In this sense, while one might worry about the Chadian fisherman above as a symbol of aloofness on the part of developing and least developed countries' own economic aspirations and how they would achieve them, the Chadian fisherman is indeed irrelevant to the process of mitigating climate change in the short-term timescale we have in front of us. The only way I can conceive of where that might not be the case would be in possible positive and negative lessons about local practices and traditions that are more sustainable or, in the case of Chad, unsustainable. For their own sake, they'll have to change their own practices. But for the sake of mitigating the global problem of climate change, this is a small drop in the bucket. Yet, the Chadian fisherman and others around the world in similar positions may also suffer some of the more severe effects of climate change.

It's not as if such considerations are not included in UNFCCC deliberations. They are. We can even frame much of the ongoing UNFCCC dialogue in terms of justice: distributive justice, procedural justice, and the politics of recognition. Distributive justice generally looks to the fair distribution of goods and services, and harms, generated by a given institutional arrangement, whether in the past, present, or future. Procedural justice focuses on the processes by which which decisions about appropriate institutional arrangements are made. It's one thing to determine a distributive scheme according to a particular set of interests and judgments; it's another to determine it through processes of fair, democratic participation on the part of all those who will be affected by the new institutional arrangement. And justice as recognition demands that institutional practices themselves recognize how some communities and individuals may be traditionally excluded or marginalized from dominant methods of creating policy, reconstructing institutions. There's nothing simple about any of this, however, perhaps especially when it comes to climate change.

For instance, in UNFCCC deliberations, distributive justice is central to thinking about how the effects of climate change fall on "vulnerable" countries and groups, how the costs of mitigation and adaptation may fall in somewhat different patterns on vulnerable countries and groups, and what responsibilities high-emission countries have for paying the costs of mitigation and adaptation as well as how the costs are shared among developed countries. The UNFCCC has been developing basic principles based in such concerns: common but differentiated responsibilities, intergenerational equity, and burden-sharing (noted in Article 3 of the UNFCCC and reappearing in all the Conferences of the Parties (COPs)). The procedures of the COP system attempt to be inclusive of varying concerns from different parties. Representation from groups traditionally excluded from such deliberations has increased, often through the participation of NGOs representing these groups.

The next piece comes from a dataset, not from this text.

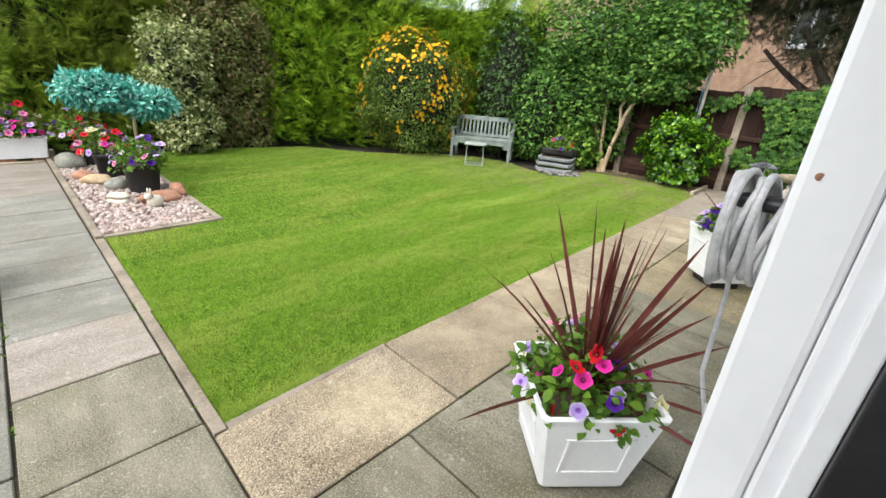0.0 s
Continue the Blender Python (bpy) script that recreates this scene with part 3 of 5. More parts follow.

Yes, it's true that technology transfer, funding mechanisms such as the Global Environmental Facility (the GEF), and capacity-building are all central elements of the redistributive patterns by which developed nations take up responsibility to developing and least developed nations. Such approaches seem generally to be typical of developed nations - solve problems with technical fixes. And, when put as such, only technologically advanced wealthy nations hold the answer to a problem that they have framed as largely a technical problem. But we shouldn't ignore the ethical dimension to climate change that is already embodied in many of the articles of the UNFCCC and ensuing COPs. These assumptions may yield feeble tools for the instant, but this is not all a matter of simply the technical fix. Too many people here are too cognizant of the fact that they don't have a nice, neat techno-economic answer to climate change. Too many well-intentioned people want to tackle climate change as something other than the "white man's burden" precisely because they're wary of the fact that many of the norms and values and practices that got us into this predicament are still predominant. I can't think of anyone who thinks we have the ideal system, ideal knowledge, and ideal norms in place except those who line their pockets through the status quo ante.

If someone has a better option than the international treaty system with its various mechanisms grounded in increasingly articulate concerns about global justice, new experimental technologies, and ongoing scientific studies of the complexity of ecosystems, for dealing with a problem of such inherently global magnitude, I'd like to hear it. And while it's clear that responsibilities are indeed "differentiated," I can't see how the language of a "white man's burden" does anything for anyone.

1 comment:

MT said...

It sounds like the same objection as gets quoted from China on "human rights." And probably from the Papuans whose culture called for the sacred consumption of the brains of their beloved dead when scientists told them they needed to stop or they'd keep getting kuru/mad cow/spongiform encephalopathy. And probably like from the parents of Terry Schiavo when neurologists told them she wasn't there anymore. Ironically, it's America's religious conservative who protest something like the cause of these unfortunate disconnects when they decry "cultural relativism." Nobody, no institution, no discipline and no ideology represents a universally recognized authority. We're just lucky we agree on 99% of things-- within our political boundaries at least. Well, not luck, but natural selection I suppose.